A novel enviro-economic three-stage market-based energy management considering energy storage systems and demand response programs for networked smart microgrids

Today's power market has been influenced by the introduction of smart microgrids (MGs) to the electricity infrastructure. Furthermore, the operation of the power system has already been affected by exploiting the demand response (DR) programs and make more use of the energy storage. Therefore, the study of the simultaneous presence of the power market models, DR programs, and energy storage in networked smart microgrids is crucial. In this paper, a novel multi-stage optimization model is presented to indicate the effects of DR programs on the market-based scheduling of the smart networked microgrids' performance. In the first stage, optimal energy management has been carried out, and each microgrid system operator in the environmental smart grid proposes its power prices and power quantities to participate in the power market. Then, in the second stage, the market-based energy model is implemented, and the independent system operator (ISO) clears the market.
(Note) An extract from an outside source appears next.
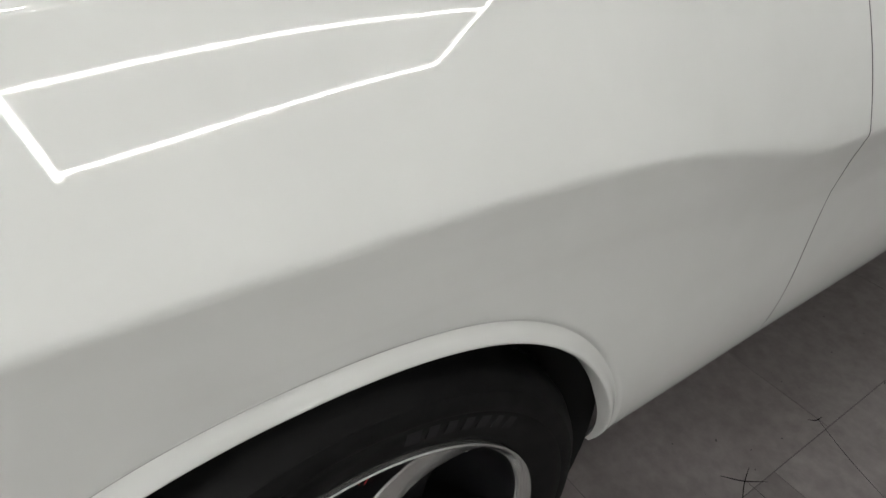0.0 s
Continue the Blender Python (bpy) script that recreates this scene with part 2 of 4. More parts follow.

The market-clearing stage is led to specify the prices and the amounts of energy that each microgrid can exchange. Also, in the last stage, energy management has been implemented based on the output parameters, which are submitted from the second stage. The objective function is defined as the mixed-integer nonlinear programming (MINLP) model, which has been implemented in the GAMS software and using BARON as the solver. The results generally show that the bidding strategy of the MGs can effectively control the final operation cost and the emission. However, enjoying these benefits requires accurate pricing of MGs. It also reveals that the DR programs are useful in emission mitigation programs. As well, DR programs are promising for the market in which the bidding strategy of an MG is not successful.